In this assignment, your job is to implement a B+-Tree. Essentially, you need to expand your main program from the last assignment to include an option that allows you to create a file, but then also put a B+-Tree index on top of the file. This assignment will be built using the code base that you developed for the previous assignment.
From a user's point of view, the way that your Assignment 2 main program will work is not much different from the Assignment 1 version, except that the user will have a few more options. When someone chooses to load all of the data into a file, they have the option of also indexing the file at the same time with a B+-Tree. That is, at the top level, if someone chooses the option "1. Load a text file into a binary database file", then he or she will next see the two options:
What do you want to do?
1. Create a binary file without an index.
2. Create a binary file with a B+-Tree index.
The first option is exactly the same as the database file creation from the first assignment, and the code will be exactly the same. However, if the user chooses to create an index, he or she is first asked the same four questions from the last assignment:
What is the name of the text file to load?
What is the name of the file where the schema is located?
What is the name of the relation schema?
Where should the binary file be stored?
These have exactly the same meaning as last time. Then, the user is asked two new questions:
What attribute would you like to index?
Where should the B+-Tree index file be stored?
Using the answer to these questions, you will use the new BPlusTree class (see bellow) to constuct a B+-Tree that will index the new database file that is being created. The way this will work is that when you fill up your new binary database file with data using repeated calls to SuckNextRecord and Append (like you did in the last assignment) just after you add a new record to the binary database file, you insert a (key, ptr) pair into the B+-Tree index where key is the indexed attribute value of the given record, and ptr is the page number where the record is to be found. Once you have filled up your database file, you then close your B+-Tree. One thing to keep in mind is that this requires that you know the page number for each new record that was added into your binary database file. You might want to modify File.Append slightly so that it returns the page number that the new record was added to; you can then take this returned value and use it as the value of ptr when you add a new record into the B+-Tree.
The other thing that you need to do in your main is to give the user one additional option: a user can choose to answer a range query over a file using a B+-Tree. So at the top level of your program, the user should be given the following three options:
What do you want to do?
1. Load a text file into a binary database file.
2. Apply a selection predicate to a binary database file.
3. Find all records falling in a range using a B+-Tree.
If the user chooses the third option, the user is asked the following questions in sequence:
What is the name of the file where the schema is located?
What is the name of the relation schema?
What is the name of the binary data file?

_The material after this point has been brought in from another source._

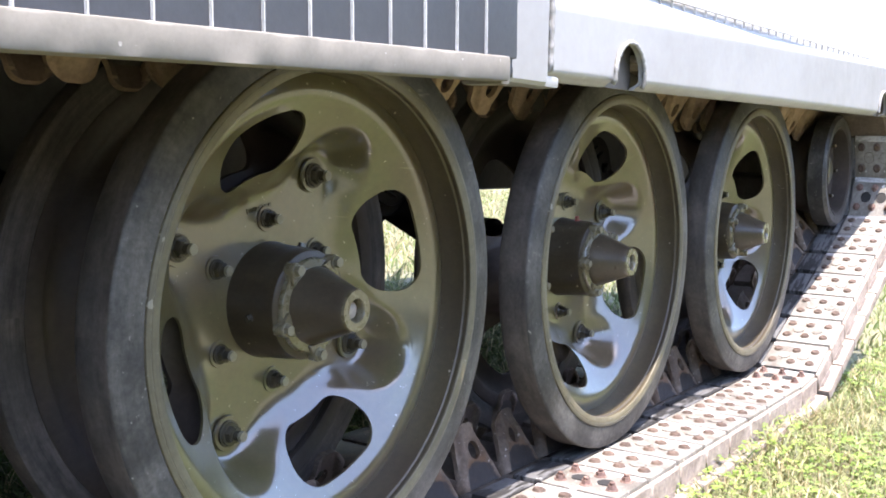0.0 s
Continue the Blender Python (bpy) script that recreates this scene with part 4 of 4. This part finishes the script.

These questions have exactly the same meaning that they do in the previous assignment. Then, the following questions are asked:
What is the name of the attribute to be queried over?
What is the lower bound of the query range?
What is the upper bound of the query range?
What is the name of the B+-Tree file that will be used to answer the query?
Your program should then do the following. First, it looks up the name of the attribute given to find its type in the schema that was specified. Then it reads two values of that type from the user input: a lower value, and an upper value. Then, your program should use BPlusTree.Open to open up the B+-Tree stored at the location indicated by the user. Your program then uses the B+-Tree to find the page address of each and every page in the underlying binary database file that has a record falling in the specified range. Once all of those page addresses have been retrieved from the B+-Tree, you then go off to the binary database file, look up those pages, and print to the screen all of the database records in those pages that fall in the specified range.
In this assignment, there are only two classes to implement in addition to the changes to main. The header file for these classes is here. First, you will implement the IndexRecord class, which is a subclass of the Record class from the last assignment. Actually, it has no additional data compared to the Record class, but it has a couple of additional methods. Conceptually, this is a special type of record that we assume only stores (key, pointer) pairs; a B+-Tree file stores records of this form.
Next, you will implement the BPlusTree class.
Note that while I have given you the signatures of five methods as well as defined some of the attributes that your BPlusTree class will have, you will probably need to add a bunch of additional helper methods and perhaps even define some helper classes in order to get all of this to work.